15年にはトップ選手の支援もスタート。現在、陸上・トライアスロンの高橋勇市さん、車いすラグビーの今井友明さん、池崎大輔さん、車いすテニスの船水梓緒里さん、競泳の東海林大さん、辻内彩野さん、西田杏さんの7名が所属する。さらに、元マラソン選手の高橋尚子さんと5名のパラ競技経験者からなる「プロジェクト・サポーター」も加わり、活動は大きく発展した。「7年前とは比較にならないくらい、イベント参加者が増えてきた。パラ競技がより身近な存在になってきたことを感じます」(Dream As One.担当者)。
16年から三菱商事に所属する今井選手(38歳)に9月上旬、話を聞いた。
Zoom画面越しに、パラ大会で獲得した大きな銅メダルを見せてくれた。「金メダルをめざしていたので、準決勝で敗れた悔しさと3位決定戦でメダルに届いた嬉しさとが入り混じり、複雑な感情です」と心境を語った。

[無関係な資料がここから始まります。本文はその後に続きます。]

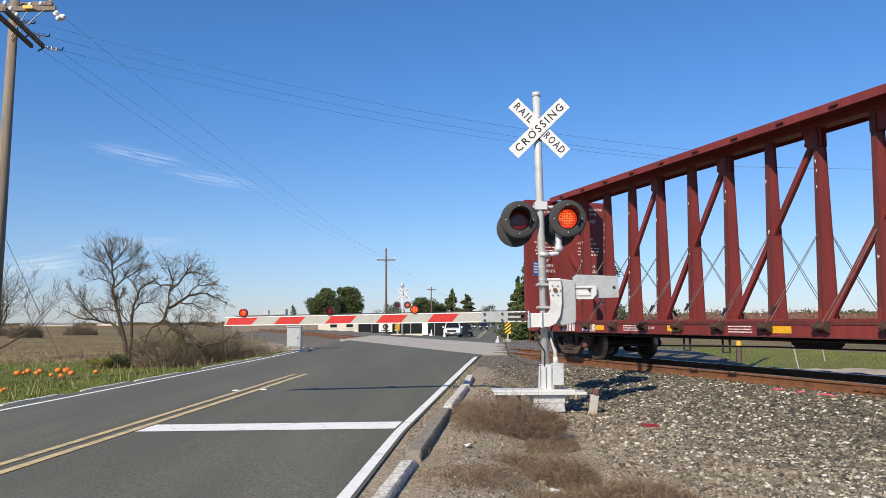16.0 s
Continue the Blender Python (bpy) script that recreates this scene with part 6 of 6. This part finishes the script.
def far_signal():
    s = thing("far_crossing_signal", pose(-3.45, 64.0, -0.15), "silver crossing signal on the far side of the track", "crossing signal")
    bm = bmesh.new()
    tube(bm, [(0, 0, 0), (0, 0, 4.35)], 0.07, 10)
    lathe(bm, [(0, 4.3), (0.12, 4.33), (0.16, 4.5), (0.12, 4.66), (0, 4.7)], 12)
    part("mast", fix(bm), SILVER, s, "", True)
    for r in (45, -45):
        bm = bmesh.new()
        box(bm, -0.61, 0.61, -0.004, 0.004, -0.114, 0.114)
        bl = part("crossbuck_blade", fix(bm), SIGN_WHITE, s)
        bl.matrix_basis = pose(0.1, 0.10 + 0.02 * (r > 0), 3.77, 0, r, 0)
        bm = bmesh.new()
        for k in (-4, -3, -2, 2, 3, 4):
            box(bm, k * 0.13 - 0.03, k * 0.13 + 0.03, -0.008, -0.0045, -0.06, 0.06)
        part("lettering_bars", fix(bm), SIGN_BLACK, bl)
    for x, first in ((-0.44, False), (0.44, True)):
        bm = bmesh.new()
        lathe(bm, [(0.15, 0.0), (0.30, 0.0), (0.30, -0.02), (0.15, -0.02)], 24, pose(x, -0.1, 2.82, 90, 0, 0))
        d = part("background_disc", fix(bm), DISC_BLACK, s, "round black background disc")
        two_faced_disc("lens", 0.148, d, Matrix.Translation((x, -0.07, 2.82)), first, LED_ON, "red signal lens")
        bm = bmesh.new()
        lathe(bm, [(0.155, 0.0), (0.16, -0.16), (0.0, -0.3)], 20, pose(x, -0.1, 2.82, 90, 0, 0))
        part("housing", fix(bm), DISC_BLACK, d)
    bm = bmesh.new()
    tube(bm, [(-0.5, 0.05, 3.08), (0.5, 0.05, 3.08)], 0.03, 8)
    part("lamp_arm", fix(bm), SILVER, s)
    bm = bmesh.new()
    box(bm, -0.5, -0.02, -0.4, 0.2, -0.2, 0.35)
    part("foundation", fix(bm), CONCRETE, s)
    bm = bmesh.new()
    box(bm, -1.0, 2.3, 0.3, 0.34, 0.10, 0.42)
    part("guard_wall", fix(bm), STUCCO, s, "pale low guard wall")
    bm = bmesh.new()
    box(bm, 1.65, 2.15, 0.1, 0.3, 0.3, 1.75)
    part("gate_housing", bevelled(bm, 0.03), WHITE, s, "white gate housing")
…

今井選手は、14歳の時にプールの飛び込みで首の骨を折り、頸椎を損傷。両手両足に麻痺を抱えながらもさまざまな競技に挑戦。25歳の時(09年)「やるなら世界を目指そう」と、車いすラグビーを始めた。競技人口が少なく、練習場所を探すのにも苦労したが、めげずに競技を続け、13年、日本代表強化選手に選ばれた。15年アジア・オセアニアチャンピオンシップで1.0クラスのベスト・プレーヤー賞獲得。16年、リオパラリンピックで銅メダル、18年世界選手権優勝、19年車いすラグビーワールドチャレンジで3位、同年車いすラグビー日本選手権大会優勝。華麗な戦績を挙げてきたが、「過去の成績に満足したことはない」という。「自分に何が足りないのか、常に考えながら練習してきた。それが次の結果に繋がってきたのかもしれません」。言葉の端々にストイックさが滲む。
今井選手の障がいの程度(1.0クラス)は車いすラグビーのなかでも重く、日本代表では守備の要。「敵の動きを読んでブロックしたり、パスを出す方向を先読みしてスペースを埋めたり。コート上で味方と敵がどこにいるかを常に把握することを心がけています」。ほぼ毎日、都内の複数の専用体育館に通い、使える筋肉(肩・背中)を鍛えるウェイトトレーニングや、競技用の車いす「ラグ車」に乗って細かなチェアスキルを磨く個人練習、そしてチームメイトと試合形式での練習を重ねてきた。試合をイメージし、あえて疲れた状態に自分を追い込んで練習することもあるという。
「DREAMキャンプ車いすラクビー体験」で活躍する今井選手
コロナ対策にも気遣いながら、連日の過酷な鍛錬に挑むひたむきさに頭が下がる。かつて日本代表を支えたカナダ人のヘッドコーチ、アダム・フロスト氏の言葉が支えになった。「フロスト氏から『Twenty four Seven(24時間1週間)、常にトップアスリートの意識でいろ』と言われてハッとした。日本代表に選ばれ、現状に満足していた自分が心のどこかにいて。この言葉を胸に刻み、どこまでも高みを目指していこうと思った」(今井選手)
今井選手の目標は、次のパラ大会で金メダルを獲ること。そして子どもたちに憧れられ、みんなに尊敬される選手になること。その思いはDream As One.の活動に加わり社内外の参加者と触れ合うなかで育んできたものだ。「運動することを迷っていたり、諦めている子どもたちに声を大にして伝えたいことは『まず一歩、踏み出して挑戦してほしい』。行動に移さなければ何も始まりません」と今井選手は語る。「車いすラグビーは何歳からでも始められます。練習やイベントも誰でもウェルカムです」(今井選手)
困難を乗り越えてきた今井選手の言葉には説得力がある。共生社会を掲げる「Dream As One.」とともに、この歩みを止めず、チャレンジし続けてほしい。